- **What you have to do**:
Give back exactly the lines from the start of the listing to the line containing "tube([(1.14, 0.06 *", inclusive, and nothing beyond them.

- **Stored data**:
#####
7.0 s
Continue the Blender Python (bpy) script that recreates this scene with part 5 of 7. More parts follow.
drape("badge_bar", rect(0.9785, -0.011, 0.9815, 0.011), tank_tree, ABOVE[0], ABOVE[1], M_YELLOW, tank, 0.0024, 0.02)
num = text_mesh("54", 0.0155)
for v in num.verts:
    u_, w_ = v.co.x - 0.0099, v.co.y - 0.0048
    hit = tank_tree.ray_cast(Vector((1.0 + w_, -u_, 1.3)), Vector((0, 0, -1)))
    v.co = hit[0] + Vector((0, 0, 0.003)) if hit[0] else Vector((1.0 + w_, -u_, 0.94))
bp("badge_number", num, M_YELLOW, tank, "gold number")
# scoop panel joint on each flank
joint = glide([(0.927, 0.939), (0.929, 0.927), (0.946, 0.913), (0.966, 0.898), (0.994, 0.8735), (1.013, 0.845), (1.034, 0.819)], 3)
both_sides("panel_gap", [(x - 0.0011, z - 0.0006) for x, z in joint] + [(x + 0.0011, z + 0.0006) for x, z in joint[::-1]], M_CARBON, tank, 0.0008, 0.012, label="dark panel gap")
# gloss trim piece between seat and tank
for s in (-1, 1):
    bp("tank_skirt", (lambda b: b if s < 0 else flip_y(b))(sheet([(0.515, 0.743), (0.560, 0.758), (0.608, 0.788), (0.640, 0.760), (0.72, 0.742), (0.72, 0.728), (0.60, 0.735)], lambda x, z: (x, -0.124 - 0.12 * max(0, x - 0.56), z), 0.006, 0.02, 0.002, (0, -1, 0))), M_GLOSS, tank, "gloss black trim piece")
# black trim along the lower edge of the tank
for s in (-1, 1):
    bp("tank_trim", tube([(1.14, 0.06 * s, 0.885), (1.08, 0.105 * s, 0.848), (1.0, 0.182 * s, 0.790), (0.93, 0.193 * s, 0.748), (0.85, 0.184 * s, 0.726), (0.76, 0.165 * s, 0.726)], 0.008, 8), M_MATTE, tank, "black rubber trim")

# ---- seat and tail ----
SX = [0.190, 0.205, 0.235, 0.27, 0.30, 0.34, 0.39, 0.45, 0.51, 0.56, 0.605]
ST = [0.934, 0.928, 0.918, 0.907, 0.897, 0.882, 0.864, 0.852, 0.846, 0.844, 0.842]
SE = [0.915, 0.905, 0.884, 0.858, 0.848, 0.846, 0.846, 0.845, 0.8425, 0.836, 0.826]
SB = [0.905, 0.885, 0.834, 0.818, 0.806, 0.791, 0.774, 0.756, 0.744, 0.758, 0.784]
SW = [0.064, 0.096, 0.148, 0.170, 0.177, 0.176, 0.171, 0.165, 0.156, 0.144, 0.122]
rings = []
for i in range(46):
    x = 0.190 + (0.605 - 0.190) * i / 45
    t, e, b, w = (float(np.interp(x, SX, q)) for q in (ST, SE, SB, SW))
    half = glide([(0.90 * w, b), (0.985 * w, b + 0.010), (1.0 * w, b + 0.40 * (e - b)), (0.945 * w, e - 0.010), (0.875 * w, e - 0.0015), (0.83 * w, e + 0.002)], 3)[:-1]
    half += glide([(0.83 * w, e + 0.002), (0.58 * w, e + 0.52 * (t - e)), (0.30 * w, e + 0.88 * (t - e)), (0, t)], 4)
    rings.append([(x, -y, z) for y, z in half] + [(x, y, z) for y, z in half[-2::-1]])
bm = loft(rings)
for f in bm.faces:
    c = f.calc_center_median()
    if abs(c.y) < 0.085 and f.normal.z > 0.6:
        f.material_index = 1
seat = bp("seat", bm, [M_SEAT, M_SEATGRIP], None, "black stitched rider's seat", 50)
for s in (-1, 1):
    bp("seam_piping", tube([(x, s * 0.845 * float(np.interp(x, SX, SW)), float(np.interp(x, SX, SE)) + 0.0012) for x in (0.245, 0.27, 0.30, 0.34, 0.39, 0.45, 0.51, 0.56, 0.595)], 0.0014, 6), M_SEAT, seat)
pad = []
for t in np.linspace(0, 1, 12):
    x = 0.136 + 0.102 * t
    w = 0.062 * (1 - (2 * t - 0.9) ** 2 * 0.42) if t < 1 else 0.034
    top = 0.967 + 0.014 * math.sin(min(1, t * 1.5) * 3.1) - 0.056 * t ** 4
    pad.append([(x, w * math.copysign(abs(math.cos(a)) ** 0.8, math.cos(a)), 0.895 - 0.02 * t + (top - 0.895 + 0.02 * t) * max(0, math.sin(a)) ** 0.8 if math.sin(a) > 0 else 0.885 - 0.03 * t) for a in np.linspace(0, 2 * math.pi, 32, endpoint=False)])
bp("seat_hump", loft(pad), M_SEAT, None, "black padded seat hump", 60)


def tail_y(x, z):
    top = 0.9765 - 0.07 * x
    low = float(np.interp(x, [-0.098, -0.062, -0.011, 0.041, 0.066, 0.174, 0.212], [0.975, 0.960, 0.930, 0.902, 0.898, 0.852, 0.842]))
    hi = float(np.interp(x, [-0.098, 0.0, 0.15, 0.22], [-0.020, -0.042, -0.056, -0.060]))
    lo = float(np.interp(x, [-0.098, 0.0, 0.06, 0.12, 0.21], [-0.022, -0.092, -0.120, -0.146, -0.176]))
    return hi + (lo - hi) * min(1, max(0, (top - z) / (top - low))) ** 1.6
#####
- **Written reply**:
7.0 s
Continue the Blender Python (bpy) script that recreates this scene with part 5 of 7. More parts follow.
drape("badge_bar", rect(0.9785, -0.011, 0.9815, 0.011), tank_tree, ABOVE[0], ABOVE[1], M_YELLOW, tank, 0.0024, 0.02)
num = text_mesh("54", 0.0155)
for v in num.verts:
    u_, w_ = v.co.x - 0.0099, v.co.y - 0.0048
    hit = tank_tree.ray_cast(Vector((1.0 + w_, -u_, 1.3)), Vector((0, 0, -1)))
    v.co = hit[0] + Vector((0, 0, 0.003)) if hit[0] else Vector((1.0 + w_, -u_, 0.94))
bp("badge_number", num, M_YELLOW, tank, "gold number")
# scoop panel joint on each flank
joint = glide([(0.927, 0.939), (0.929, 0.927), (0.946, 0.913), (0.966, 0.898), (0.994, 0.8735), (1.013, 0.845), (1.034, 0.819)], 3)
both_sides("panel_gap", [(x - 0.0011, z - 0.0006) for x, z in joint] + [(x + 0.0011, z + 0.0006) for x, z in joint[::-1]], M_CARBON, tank, 0.0008, 0.012, label="dark panel gap")
# gloss trim piece between seat and tank
for s in (-1, 1):
    bp("tank_skirt", (lambda b: b if s < 0 else flip_y(b))(sheet([(0.515, 0.743), (0.560, 0.758), (0.608, 0.788), (0.640, 0.760), (0.72, 0.742), (0.72, 0.728), (0.60, 0.735)], lambda x, z: (x, -0.124 - 0.12 * max(0, x - 0.56), z), 0.006, 0.02, 0.002, (0, -1, 0))), M_GLOSS, tank, "gloss black trim piece")
# black trim along the lower edge of the tank
for s in (-1, 1):
    bp("tank_trim", tube([(1.14, 0.06 * s, 0.885), (1.08, 0.105 * s, 0.848), (1.0, 0.182 * s, 0.790), (0.93, 0.193 * s, 0.748), (0.85, 0.184 * s, 0.726), (0.76, 0.165 * s, 0.726)], 0.008, 8), M_MATTE, tank, "black rubber trim")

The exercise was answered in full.